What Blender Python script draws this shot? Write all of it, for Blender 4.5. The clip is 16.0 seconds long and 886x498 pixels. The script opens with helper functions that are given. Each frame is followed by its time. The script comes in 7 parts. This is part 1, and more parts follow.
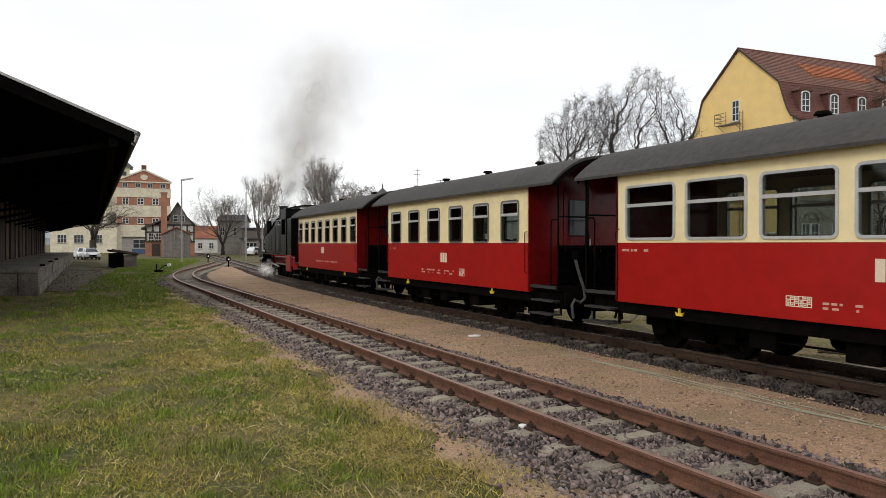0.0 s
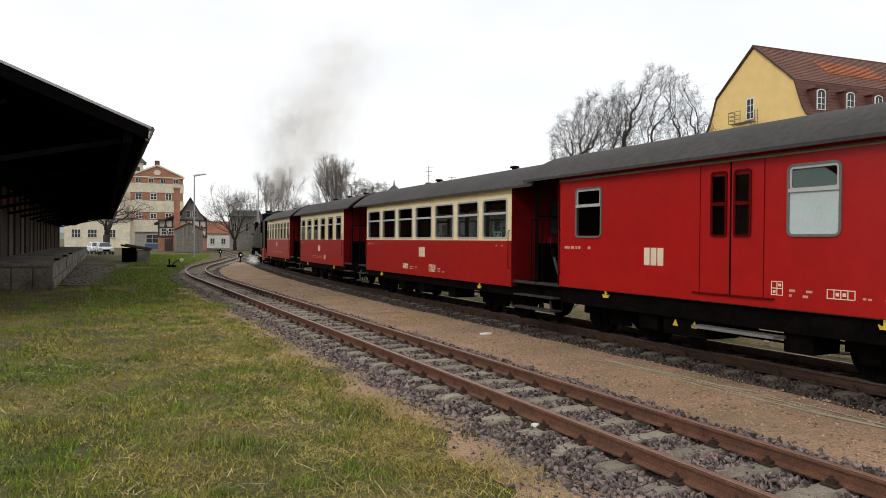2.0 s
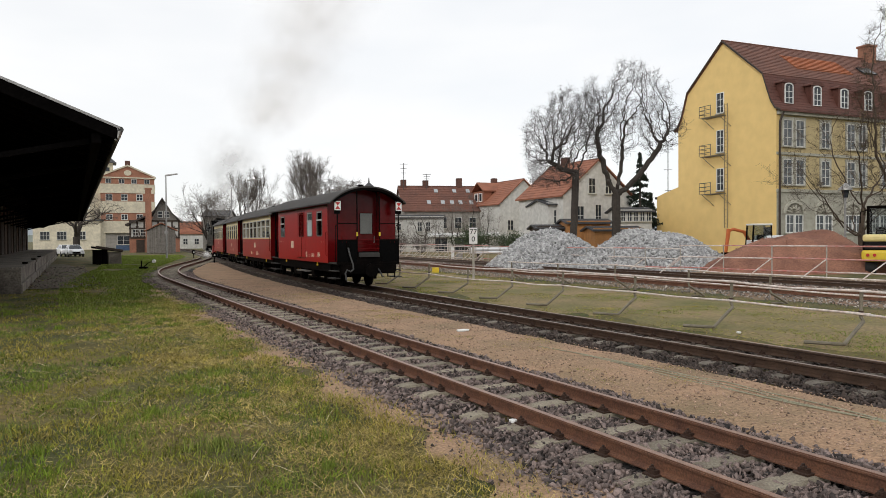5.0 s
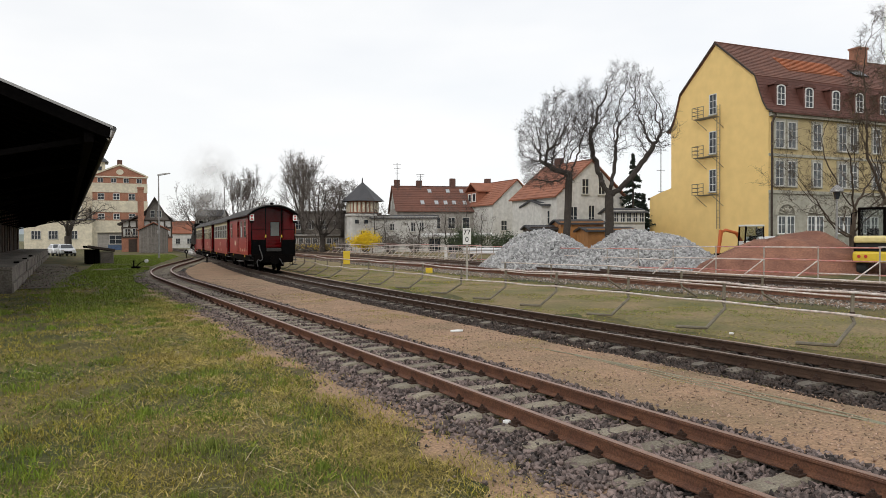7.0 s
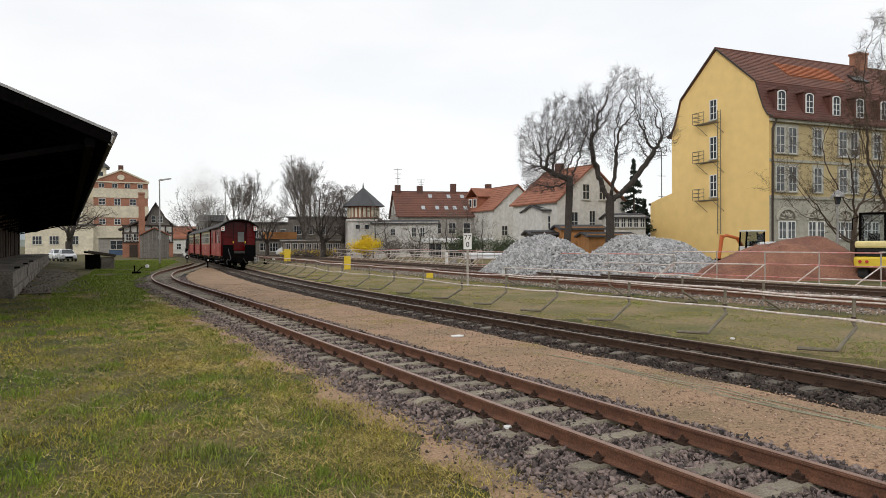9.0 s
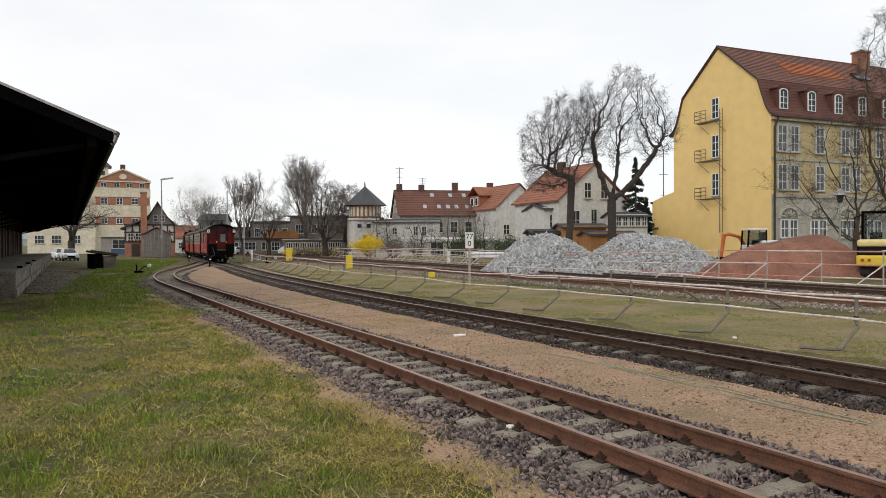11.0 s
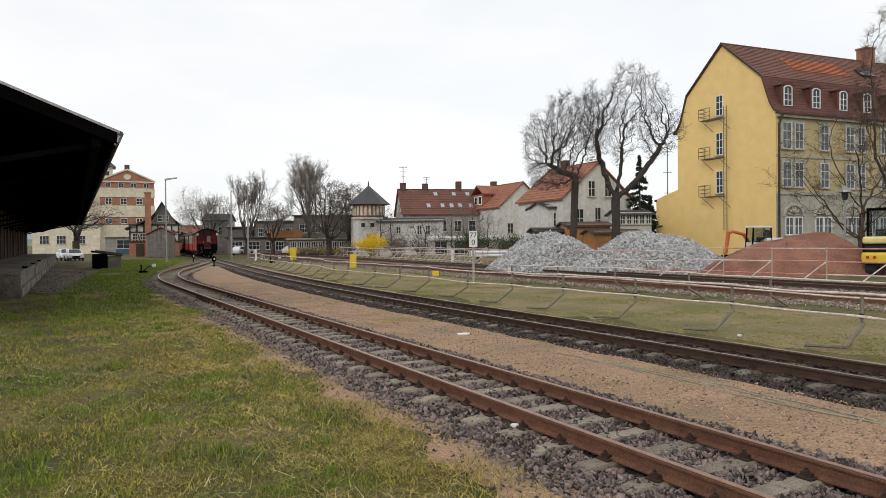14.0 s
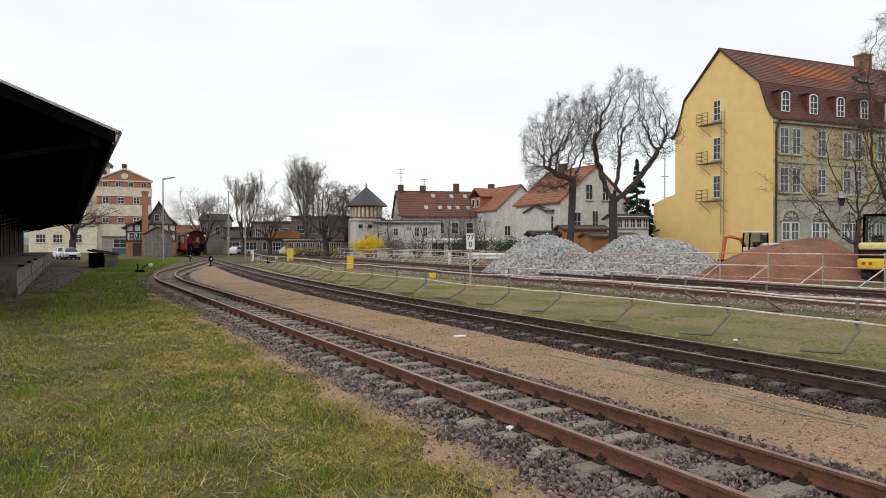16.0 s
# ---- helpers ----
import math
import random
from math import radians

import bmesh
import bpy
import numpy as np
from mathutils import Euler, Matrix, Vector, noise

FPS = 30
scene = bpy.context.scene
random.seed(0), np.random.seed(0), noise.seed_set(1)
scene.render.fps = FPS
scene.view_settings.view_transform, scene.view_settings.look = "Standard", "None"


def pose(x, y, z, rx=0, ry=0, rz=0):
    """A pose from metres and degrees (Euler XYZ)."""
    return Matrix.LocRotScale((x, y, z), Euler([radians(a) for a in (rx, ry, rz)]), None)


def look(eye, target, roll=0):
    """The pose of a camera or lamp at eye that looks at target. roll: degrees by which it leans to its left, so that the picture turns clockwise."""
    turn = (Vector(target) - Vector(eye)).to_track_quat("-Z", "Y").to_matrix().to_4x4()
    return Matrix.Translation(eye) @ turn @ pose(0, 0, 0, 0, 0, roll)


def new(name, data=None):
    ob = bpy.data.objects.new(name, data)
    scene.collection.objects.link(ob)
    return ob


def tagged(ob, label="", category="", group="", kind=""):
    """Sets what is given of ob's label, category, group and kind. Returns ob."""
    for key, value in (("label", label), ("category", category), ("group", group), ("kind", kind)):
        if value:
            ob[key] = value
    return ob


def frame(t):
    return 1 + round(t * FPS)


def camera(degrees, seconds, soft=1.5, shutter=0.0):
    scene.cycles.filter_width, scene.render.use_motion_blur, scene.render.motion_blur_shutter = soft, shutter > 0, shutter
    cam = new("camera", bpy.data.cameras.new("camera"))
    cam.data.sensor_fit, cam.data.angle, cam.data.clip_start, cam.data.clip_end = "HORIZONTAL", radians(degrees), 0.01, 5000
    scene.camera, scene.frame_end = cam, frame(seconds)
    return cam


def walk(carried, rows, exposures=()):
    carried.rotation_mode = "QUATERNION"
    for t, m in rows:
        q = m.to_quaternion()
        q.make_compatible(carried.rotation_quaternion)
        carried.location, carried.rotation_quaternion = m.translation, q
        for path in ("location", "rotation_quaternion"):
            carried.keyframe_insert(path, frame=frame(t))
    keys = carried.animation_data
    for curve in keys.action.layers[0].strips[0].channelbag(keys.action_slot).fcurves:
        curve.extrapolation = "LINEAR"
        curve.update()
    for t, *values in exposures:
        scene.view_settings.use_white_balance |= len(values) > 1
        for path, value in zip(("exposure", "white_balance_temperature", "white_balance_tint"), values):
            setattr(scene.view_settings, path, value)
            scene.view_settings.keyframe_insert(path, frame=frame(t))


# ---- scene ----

YOUR INSTRUCTIONS:
Working from the lines above, reproduce the material exactly and exclude its pictures.

EXERCISE OUTPUT:
What Blender Python script draws this shot? Write all of it, for Blender 4.5. The clip is 16.0 seconds long and 886x498 pixels. The script opens with helper functions that are given. Each frame is followed by its time. The script comes in 7 parts. This is part 1, and more parts follow.
0.0 s
2.0 s
5.0 s
7.0 s
9.0 s
11.0 s
14.0 s
16.0 s
# ---- helpers ----
import math
import random
from math import radians

import bmesh
import bpy
import numpy as np
from mathutils import Euler, Matrix, Vector, noise

FPS = 30
scene = bpy.context.scene
random.seed(0), np.random.seed(0), noise.seed_set(1)
scene.render.fps = FPS
scene.view_settings.view_transform, scene.view_settings.look = "Standard", "None"


def pose(x, y, z, rx=0, ry=0, rz=0):
    """A pose from metres and degrees (Euler XYZ)."""
    return Matrix.LocRotScale((x, y, z), Euler([radians(a) for a in (rx, ry, rz)]), None)


def look(eye, target, roll=0):
    """The pose of a camera or lamp at eye that looks at target. roll: degrees by which it leans to its left, so that the picture turns clockwise."""
    turn = (Vector(target) - Vector(eye)).to_track_quat("-Z", "Y").to_matrix().to_4x4()
    return Matrix.Translation(eye) @ turn @ pose(0, 0, 0, 0, 0, roll)


def new(name, data=None):
    ob = bpy.data.objects.new(name, data)
    scene.collection.objects.link(ob)
    return ob


def tagged(ob, label="", category="", group="", kind=""):
    """Sets what is given of ob's label, category, group and kind. Returns ob."""
    for key, value in (("label", label), ("category", category), ("group", group), ("kind", kind)):
        if value:
            ob[key] = value
    return ob


def frame(t):
    return 1 + round(t * FPS)


def camera(degrees, seconds, soft=1.5, shutter=0.0):
    scene.cycles.filter_width, scene.render.use_motion_blur, scene.render.motion_blur_shutter = soft, shutter > 0, shutter
    cam = new("camera", bpy.data.cameras.new("camera"))
    cam.data.sensor_fit, cam.data.angle, cam.data.clip_start, cam.data.clip_end = "HORIZONTAL", radians(degrees), 0.01, 5000
    scene.camera, scene.frame_end = cam, frame(seconds)
    return cam


def walk(carried, rows, exposures=()):
    carried.rotation_mode = "QUATERNION"
    for t, m in rows:
        q = m.to_quaternion()
        q.make_compatible(carried.rotation_quaternion)
        carried.location, carried.rotation_quaternion = m.translation, q
        for path in ("location", "rotation_quaternion"):
            carried.keyframe_insert(path, frame=frame(t))
    keys = carried.animation_data
    for curve in keys.action.layers[0].strips[0].channelbag(keys.action_slot).fcurves:
        curve.extrapolation = "LINEAR"
        curve.update()
    for t, *values in exposures:
        scene.view_settings.use_white_balance |= len(values) > 1
        for path, value in zip(("exposure", "white_balance_temperature", "white_balance_tint"), values):
            setattr(scene.view_settings, path, value)
            scene.view_settings.keyframe_insert(path, frame=frame(t))


# ---- scene ----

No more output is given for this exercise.